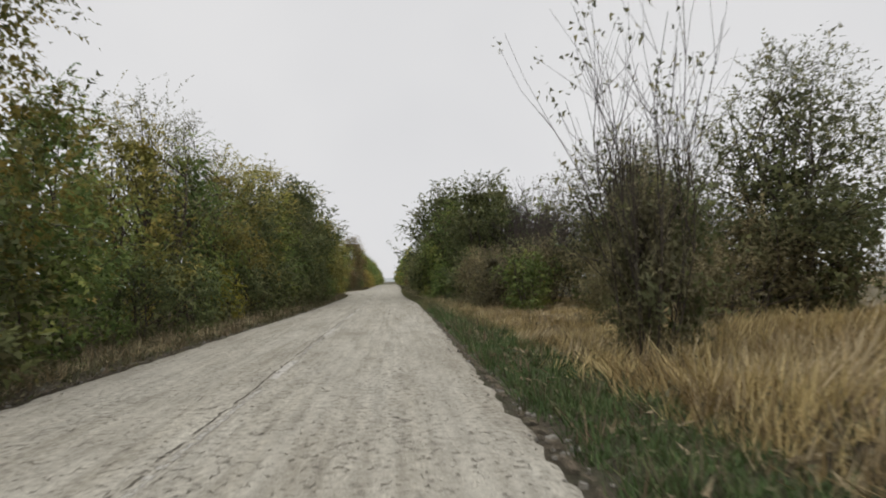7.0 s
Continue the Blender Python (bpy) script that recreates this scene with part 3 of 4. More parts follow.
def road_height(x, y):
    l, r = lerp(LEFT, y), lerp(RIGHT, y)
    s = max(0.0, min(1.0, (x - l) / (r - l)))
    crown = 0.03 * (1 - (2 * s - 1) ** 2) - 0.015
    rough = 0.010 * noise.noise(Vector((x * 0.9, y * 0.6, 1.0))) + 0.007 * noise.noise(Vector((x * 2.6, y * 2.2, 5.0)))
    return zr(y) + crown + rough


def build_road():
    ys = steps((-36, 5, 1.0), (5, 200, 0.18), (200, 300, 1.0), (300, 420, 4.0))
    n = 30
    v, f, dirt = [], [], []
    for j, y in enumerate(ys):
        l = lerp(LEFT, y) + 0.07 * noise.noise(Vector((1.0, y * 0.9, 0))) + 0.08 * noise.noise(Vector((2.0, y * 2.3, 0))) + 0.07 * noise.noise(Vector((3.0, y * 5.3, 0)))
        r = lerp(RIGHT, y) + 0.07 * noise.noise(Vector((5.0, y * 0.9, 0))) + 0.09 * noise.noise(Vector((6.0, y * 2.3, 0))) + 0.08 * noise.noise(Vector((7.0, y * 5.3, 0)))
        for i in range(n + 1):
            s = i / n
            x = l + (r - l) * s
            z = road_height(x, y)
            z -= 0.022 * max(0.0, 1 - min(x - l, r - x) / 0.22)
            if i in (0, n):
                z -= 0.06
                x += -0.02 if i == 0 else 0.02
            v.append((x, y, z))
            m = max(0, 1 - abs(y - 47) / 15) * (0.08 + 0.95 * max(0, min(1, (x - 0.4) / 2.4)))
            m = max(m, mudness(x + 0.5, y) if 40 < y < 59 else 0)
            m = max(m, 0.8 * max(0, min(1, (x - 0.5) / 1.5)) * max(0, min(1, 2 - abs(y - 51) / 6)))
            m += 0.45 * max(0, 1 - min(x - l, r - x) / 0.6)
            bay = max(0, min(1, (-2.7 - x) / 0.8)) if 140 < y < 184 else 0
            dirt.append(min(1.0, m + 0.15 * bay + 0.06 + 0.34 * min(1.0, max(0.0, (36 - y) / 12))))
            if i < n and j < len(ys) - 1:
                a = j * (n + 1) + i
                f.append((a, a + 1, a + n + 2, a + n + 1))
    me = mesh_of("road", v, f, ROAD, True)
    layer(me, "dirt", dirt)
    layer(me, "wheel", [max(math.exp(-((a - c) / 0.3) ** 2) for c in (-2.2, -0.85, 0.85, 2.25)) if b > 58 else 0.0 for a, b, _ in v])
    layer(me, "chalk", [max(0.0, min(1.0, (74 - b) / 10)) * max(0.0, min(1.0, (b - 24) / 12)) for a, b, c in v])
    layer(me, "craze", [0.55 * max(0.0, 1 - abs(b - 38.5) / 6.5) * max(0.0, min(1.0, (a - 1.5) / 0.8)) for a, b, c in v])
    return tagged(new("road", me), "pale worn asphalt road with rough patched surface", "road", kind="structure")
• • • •
- **Your objective**
Your task is to output exactly the lines from the one with "Continue the Blender" through the one with "return zr(y) + crown + rough", counting both ends.

- **The answer**
Continue the Blender Python (bpy) script that recreates this scene with part 3 of 4. More parts follow.
def road_height(x, y):
    l, r = lerp(LEFT, y), lerp(RIGHT, y)
    s = max(0.0, min(1.0, (x - l) / (r - l)))
    crown = 0.03 * (1 - (2 * s - 1) ** 2) - 0.015
    rough = 0.010 * noise.noise(Vector((x * 0.9, y * 0.6, 1.0))) + 0.007 * noise.noise(Vector((x * 2.6, y * 2.2, 5.0)))
    return zr(y) + crown + rough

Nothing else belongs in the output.